San Francisco

Nina Katchadourian, Lavatory Self-Portrait in the Flemish Style #3, 2011, framed color photograph, 15 3/4 x 13 3/8".

Nina Katchadourian, Lavatory Self-Portrait in the Flemish Style #3, 2011, framed color photograph, 15 3/4 x 13 3/8".

Nina Katchadourian

Nina Katchadourian, Lavatory Self-Portrait in the Flemish Style #3, 2011, framed color photograph, 15 3/4 x 13 3/8".

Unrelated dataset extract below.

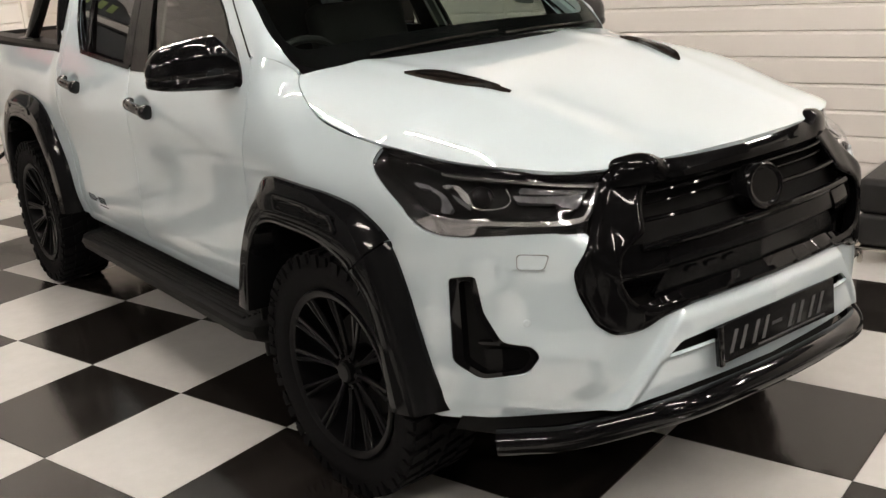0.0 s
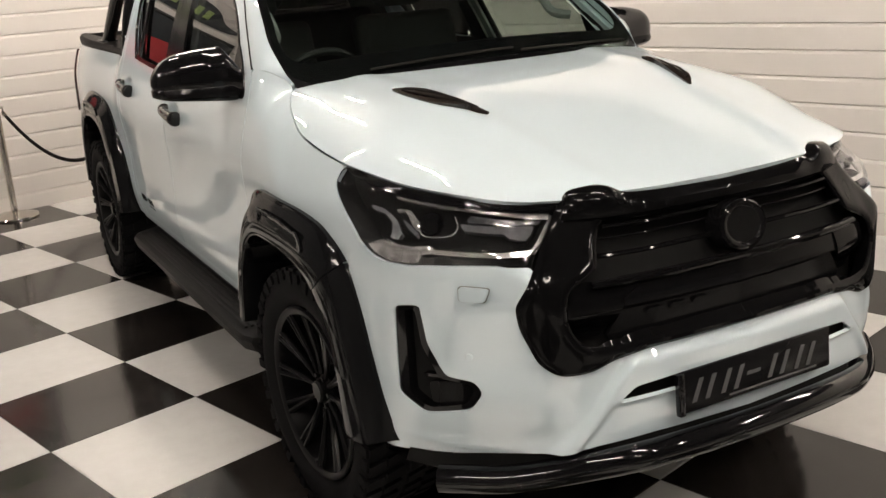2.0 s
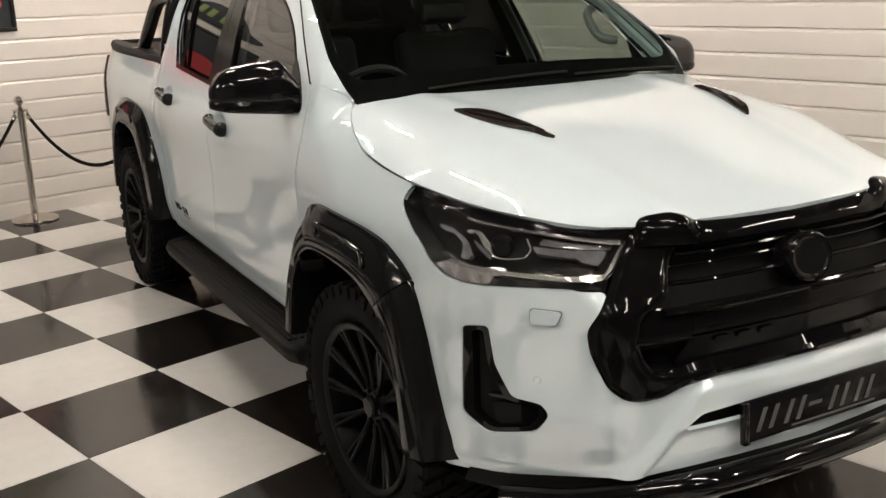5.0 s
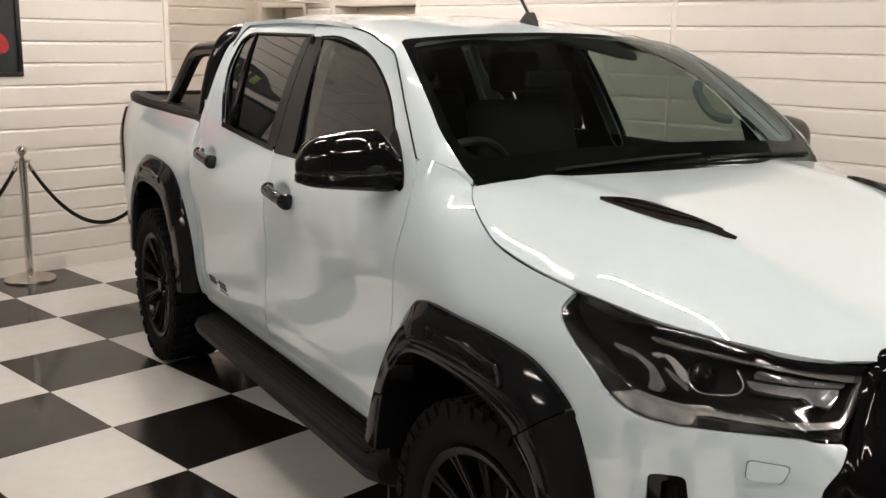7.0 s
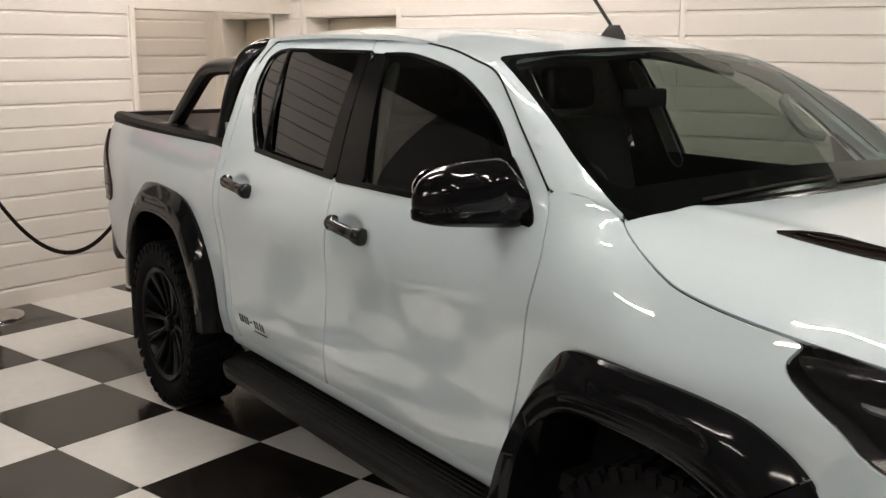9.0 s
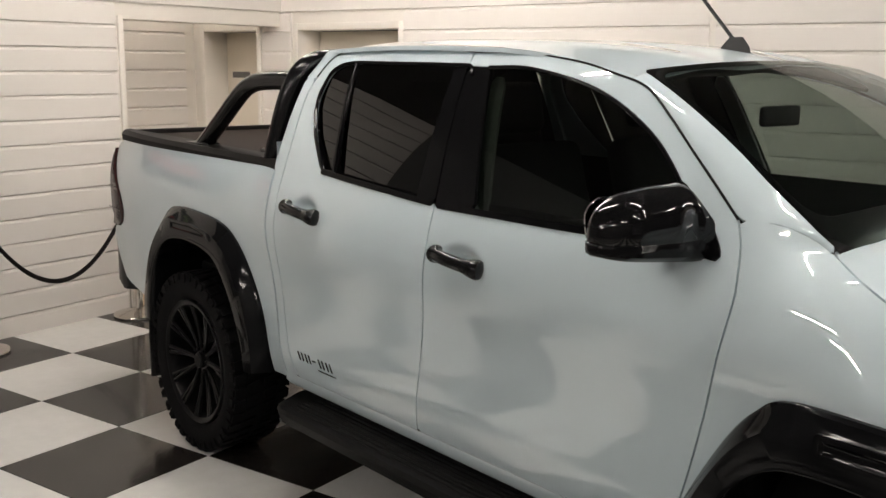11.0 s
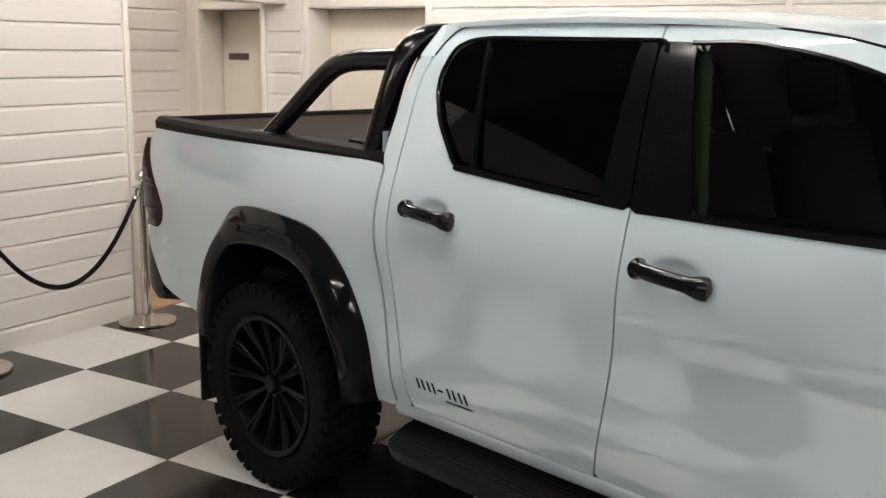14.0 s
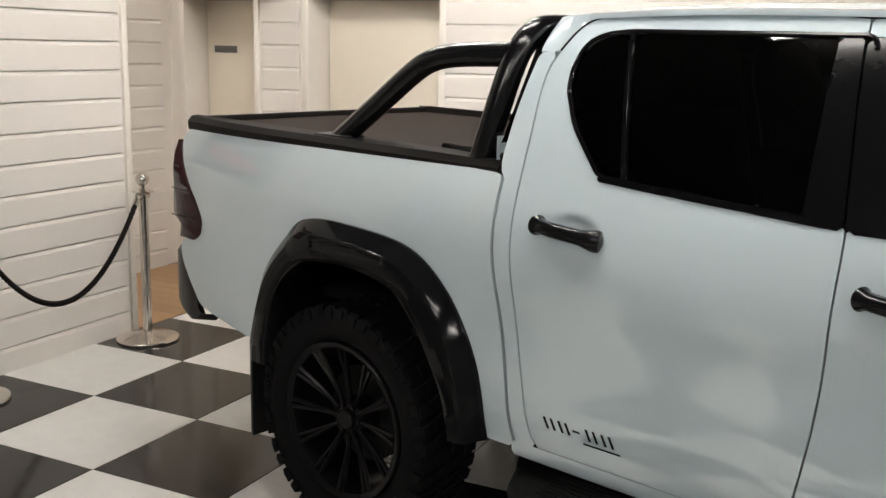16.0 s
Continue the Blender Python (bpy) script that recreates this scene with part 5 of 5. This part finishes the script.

Claustrophobic and rank, suffused with a clinical fluorescence that does nobody’s mirror reflection any favors: Few places rival the airplane bathroom for inhospitality. Most of us minimize our time there, or avoid it altogether; not so Nina Katchadourian, who has been lingering in skyborne commodes for the past two years—annexing them, along with tray tables, as makeshift studios, and calling herself and fellow passengers into service as models. “Seat Assignment,” 2010–, selections from which comprised her fifth solo show at Catharine Clark Gallery, includes hundreds of photographs, digital images, and videos made entirely in flight, using only materials readily available (a cellphone camera, SkyMall catalogues, freebie nuts).

This is a tidy conceptual premise, and—if one overlooks its implicit testament to an eroding distinction between work and leisure time, or even between work and going-to-work time (Katchadourian was usually en route to install an exhibition or give a lecture)—an appealing one, with often very funny results. In each of the nineteen “Lavatory Self-Portraits in the Flemish Style,” 2011, that constituted this show’s keynote, the artist styles herself as a fifteenth-century aristocrat or supplicant, subbing paper towels for lace collars and conjuring an early Netherlandish headdress out of an inflatable neck pillow. For all its profane absurdity—toilet-seat covers recur as props—the series stops short of burlesque. Washed-out pixels have trumped oil, yes, but her stern, solemn mien and pious hand gestures (all set against a black scarf or orange travel blanket, summoning the rich backdrops of van Eyck or Campin) are oddly affecting. Certain canny presentational decisions, such as enclosing these petite portraits in burnished frames and mounting them on the crimson walls one might associate with the Met, rounded out the Renaissance look—while Acca Dacca Diptych, 2011, a video of Katchadourian lip-synching AC/DC songs, installed nearby, shored up the works’ atemporal shtick.

If this means-at-hand MO is a recent turn in her practice, “Seat Assignment” continues its thematic of translation or transposition via the incongruity theory of humor; previous efforts have involved birdsong substituted for car alarms, books arranged so that mininarratives emerge from the adjacencies of the titles on their spines, and a popcorn machine’s clatter interpreted as Morse code. Here, images of transmogrifications engineered on board—the piling of pretzel crumbs atop a magazine photograph of a bridge to suggest a landslide, for example, or the configuring of the folds of a black sweater to resemble the face of a gorilla—were presented successively in Flight Log, 2010–, a ten-minute, slide-show-like video whose very format underscores Katchadourian’s approach of linking sounds, representations, and objects to others along a continuum that runs from seamless to awkwardly disjunctive. As a formal strategy, this can come off as flat-footed, hazarding an accumulation of one-liners (any two things can be connected in some manner, after all); yet considered from the angle of reception, it’s clever, perhaps even generous. We laugh at a photograph of a bird anthropomorphized by way of Tic Tacs and cashews (several Birds of New Zealand, 2011, were on view) because we’re hardwired to discern—and project—kinship and systems; because we have, to quote a formulation of the artist’s that is no less accurate for its ingeniousness, a “deep desire for things to mean something.”

Katchadourian started “Seat Assignment” in an improvisatory way, but her categorizing inclinations have begun to yield a few distinct subsets of the project now, the product of more than seventy flights and counting. For “Sleepers,” 2011, each picture was taken sidelong and on the sly, to show the person sitting next to her in the moment after he or she had fallen asleep. The series is less compelling for its voyeuristic charge (as were Walker Evans’s photos of subway snoozers) than its taxonomic one—how similarly cramped, uncomfortable, and/or narcotized everyone looks. Best are the exceptions, those occasional snapshots of placidly dozing travelers, that distill that rarest of airborne states: peace.